Many games have been developed to teach less violent lessons, including my Castle of Dr. Brain and Lori’s Mixed-Up Fairy Tales. Students who get to play games in the classroom feel more involved in school and perform better on standardized tests. But so far, educational games have not lived up to their early promise. In the 1960′s, many people believed that computer-based education would allow students to learn at their own pace. Children would learn more, and a smaller number of teachers could handle large classrooms. In the 1970′s, systems like PLATO tried to make it easier to develop educational software. Somehow, these efforts never seemed to make it past the pilot project stage.
Outside of education, there’s another area where we are starting to see game-like systems, and that’s in product marketing. People like getting rewarded for doing things they had already planned to do, and marketers know that such rewards often encourage them to spend more. “Green stamps”, airline mileage points, the McDonald’s Monopoly game, and similar systems encourage people to spend more, and sellers often consider the promotional costs well spent. I spent most of my time at Montreal’s Expo ’67 playing Skee Ball because I kept winning tickets that I eventually spent on a large stuffed poodle. The prizes kept me playing.
Jesse Schell of Schell Games and Carnegie-Mellon University recently game a talk at DICE (Design Outside the Box) suggesting that such point systems could be taken a lot farther – “points for everything!” Jesse says that marketers could take advantage of our love for prizes by turning every consumer activity into a point-winning game.
Jesse’s video was actually pretty disturbing, and reminded me of the classic novel by Frederik Pohl and Cyril M. Kornbluth, The Space Merchants. In that story, huge corporations run the world. Their advertising is so effective that people believe their most important role is to buy things. It’s a good thing that was just science fiction; we would never fall for… mmm, Starbucks.
Gee, thanks, Jesse. Use our love for games to get us to buy products we don’t need and are bad for us.

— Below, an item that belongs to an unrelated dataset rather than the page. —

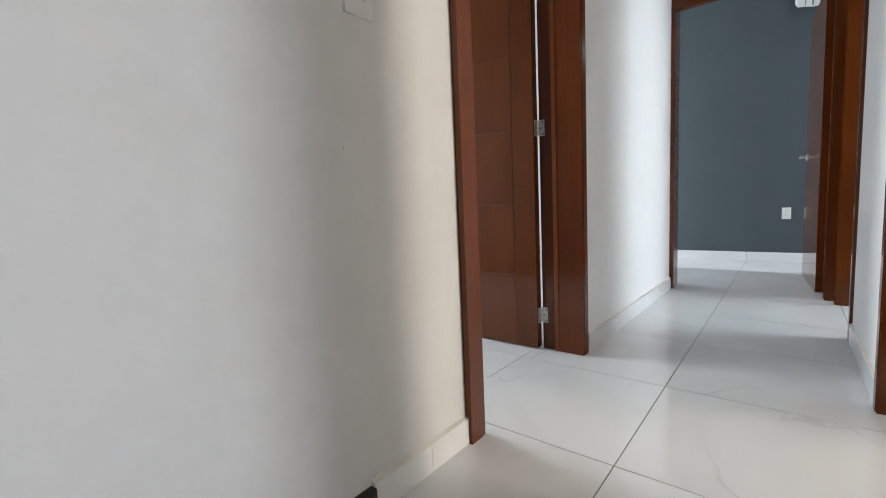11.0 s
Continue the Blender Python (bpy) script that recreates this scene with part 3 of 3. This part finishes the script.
def air_conditioner():
    ac = empty("air_conditioner", "white split air conditioner high on the wall", "air conditioner", at=(5.65, 1.932, FLOOR + 2.385))
    x0, x1 = -0.42, 0.42
    prof = [(0.0, 0.0), (0.055, -0.002), (0.12, 0.018)]
    prof += [(0.19 - 0.055 + 0.055 * math.sin(a), 0.070 - 0.055 * math.cos(a)) for a in (0.5, 0.9, 1.3, 1.57)]
    prof += [(0.192, 0.15), (0.185, 0.24), (0.165, 0.272), (0.13, 0.282), (0.0, 0.282)]
    part("body", prism(prof, x0, x1, "x"), PLASTIC, ac, bevel=0.003)
    part("outlet_slot", prism([(0.060, -0.0045), (0.120, 0.0145), (0.117, 0.030), (0.058, 0.010)], x0 + 0.06, x1 - 0.06, "x"), GREY_PLASTIC, ac, "dark air outlet")
    part("flap", prism([(0.072, -0.006), (0.112, 0.006), (0.111, 0.010), (0.071, -0.002)], x0 + 0.07, x1 - 0.07, "x"), PLASTIC, ac, "white swing flap")
    part("seam", box(x0 + 0.002, x1 - 0.002, 0.1895, 0.1935, 0.112, 0.115), GREY_PLASTIC, ac)
    return ac


air_conditioner()


def wall_plate(name, label, category, at, turn, width=0.075, height=0.120, toggles=1, sockets=0):
    """A plastic plate; local: its back on the x-z plane, looking to -y."""
    p = empty(name, label, category, at=at)
    p.rotation_euler = (0, 0, radians(turn))
    part("plate", box(-width / 2, width / 2, -0.008, 0, -height / 2, height / 2), PLASTIC, p, bevel=0.003, seg=2)
    for i in range(toggles):
        part("toggle", box(-0.018, 0.018, -0.011, -0.007, -0.026, 0.026), PLASTIC, p, bevel=0.002)
    for i in range(sockets):
        z = (i - (sockets - 1) / 2) * 0.042
        part("socket", box(-0.017, 0.017, -0.0095, -0.007, z - 0.015, z + 0.015), PLASTIC, p, bevel=0.002)
        for x in (-0.006, 0.006):
            part("slot", box(x - 0.001, x + 0.001, -0.0105, -0.009, z - 0.004, z + 0.007), GREY_PLASTIC, p)
    return p


def reflection_cabinet(x0, x1, y0, y1, height):
    """An added low cabinet against a wall on x0, only to be reflected; its doors look to +x."""
    c = empty("reflection_cabinet", "unseen low dark wooden cabinet with four doors, added for its reflection in the door", "cabinet", at=(x0, y0, FLOOR))
    w, d = x1 - x0, y1 - y0
    part("body", box(0.004, w - 0.020, 0.0, d, 0.06, height - 0.025), WOOD, c, bevel=0.002)
    part("plinth", box(0.004, w - 0.06, 0.02, d - 0.02, 0.0, 0.06), WOOD, c)
    part("top", box(0.002, w + 0.01, -0.01, d + 0.01, height - 0.025, height), WOOD, c, bevel=0.004, seg=2)
    for i in range(4):
        a = d * i / 4
        leaf = part("door", box(w - 0.020, w, a + 0.002, a + d / 4 - 0.002, 0.065, height - 0.03), LEAF_WOOD, c, bevel=0.003)
        part("knob", cylinder((w + 0.010, a + (d / 4 - 0.05 if i % 2 == 0 else 0.05), height * 0.7), 0.011, 0.022, "x", 14), STEEL, leaf)
    return c


# out of view; added to give door_2's glossy leaf a dark reflected band
reflection_cabinet(WR + 0.30, 1.78, -0.35, 1.45, 0.84)
wall_plate("light_switch", "white plastic light switch on the white wall", "light switch", (1.340, NORTH, FLOOR + 1.178), 0)
wall_plate("power_outlet", "white plastic power outlet on the blue-grey wall", "power outlet", (6.16, 2.131, FLOOR + 0.495), -90, 0.072, 0.115, 0, 2)


def window_frame(name, axis, d, a0, a1, z0, z1):
    w = empty(name, "white aluminium sliding window", "window", kind="structure")

    def bar(n, p, q, r, s, t=0.05):
        part(n, box(p, q, d - t / 2, d + t / 2, r, s), ALU, w, bevel=0.002)
    bar("frame", a0, a0 + 0.05, z0, z1)
    bar("frame", a1 - 0.05, a1, z0, z1)
    bar("frame", a0 + 0.05, a1 - 0.05, z0, z0 + 0.05)
    bar("frame", a0 + 0.05, a1 - 0.05, z1 - 0.05, z1)
    mid = (a0 + a1) / 2
    for p, q in ((a0 + 0.05, mid - 0.025), (mid + 0.025, a1 - 0.05)):
        pane = part("pane", box(p, q, d - 0.003, d + 0.003, z0 + 0.05, z1 - 0.05), GLASS, w, "clear window pane")
        pane.visible_shadow = False
    bar("mullion", mid - 0.025, mid + 0.025, z0 + 0.05, z1 - 0.05, 0.04)


window_frame("window_1", "y", -2.69, 0.06, 1.17, 0.85, 4.35)
window_frame("window_2", "y", -1.49, 2.70, 3.20, FLOOR + 0.3, FLOOR + 2.1)
window_frame("window_3", "y", -1.49, 3.65, 5.45, FLOOR + 0.3, FLOOR + 2.1)
window_frame("window_4", "y", 5.49, 1.22, 2.28, FLOOR + 0.3, FLOOR + 2.1)
window_frame("window_5", "y", 5.49, 4.55, 6.05, FLOOR + 0.3, FLOOR + 2.1)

The problem with making games that really help people instead of exploiting them is that game development costs time and money, and helpful games have no obvious revenue source. Jesse’s talk hints at some less commercial ways we could use game-like point systems, such as promoting use of public transportation. The government could fund a game like this with gasoline taxes, which would also reduce driving and pollution.

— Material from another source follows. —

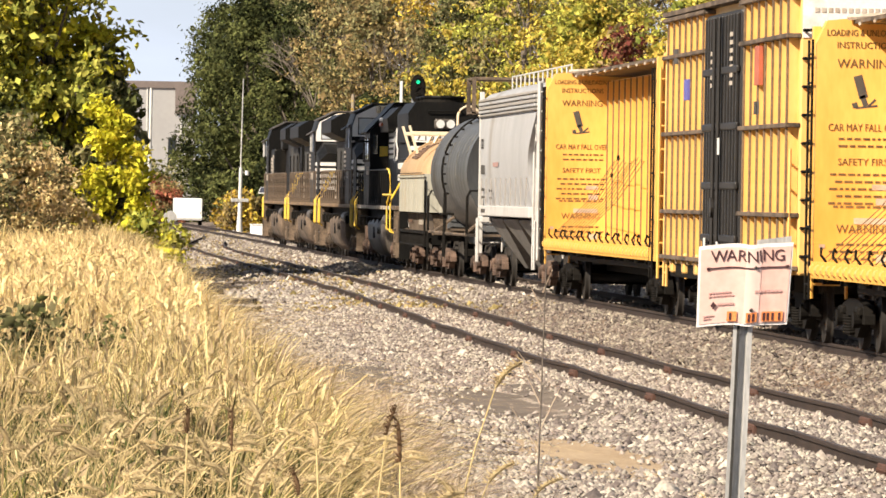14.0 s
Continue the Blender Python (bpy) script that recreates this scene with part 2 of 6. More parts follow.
def ground_material():
    """Gravel lot with pale and dark stones, damp earth patches, leaf litter and dry soil towards the grass."""
    m = bpy.data.materials.new("gravel_lot")
    m.use_nodes = True
    n, l = m.node_tree.nodes, m.node_tree.links
    b = n["Principled BSDF"]
    b.inputs["Roughness"].default_value = 0.95
    co = n.new("ShaderNodeTexCoord")
    vo = n.new("ShaderNodeTexVoronoi")
    vo.inputs["Scale"].default_value = 13
    l.new(co.outputs["Object"], vo.inputs["Vector"])
    r = n.new("ShaderNodeValToRGB")
    els = r.color_ramp.elements
    els[0].color, els[1].color = (0.10, 0.075, 0.058, 1), (0.50, 0.42, 0.35, 1)
    e = els.new(0.35)
    e.color = (0.27, 0.235, 0.205, 1)
    sep = n.new("ShaderNodeSeparateColor")
    l.new(vo.outputs["Color"], sep.inputs[0])
    l.new(sep.outputs[0], r.inputs[0])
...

Pointing Towards the Future
We know awards, recognition, and achievements can change our behavior. But will that accomplish anything more valuable than increasing product sales? I think it can, but we will need to find incentives for creating helpful games. Maybe that could start with a meta-game in which the developers are awarded – or award themselves – points instead of dollars for designing “better life” games. Unfortunately, game developers need to eat, and starving is a powerful negative point system.
Games are loose in the world, and it’s up to all of us to decide how serious we want our fun to be. We can let the new games be ruled by greed – That worked so well for Enron and Lehman Brothers, after all. Or we can try to create, play, and live gaming lives that improve our lives and the world around us.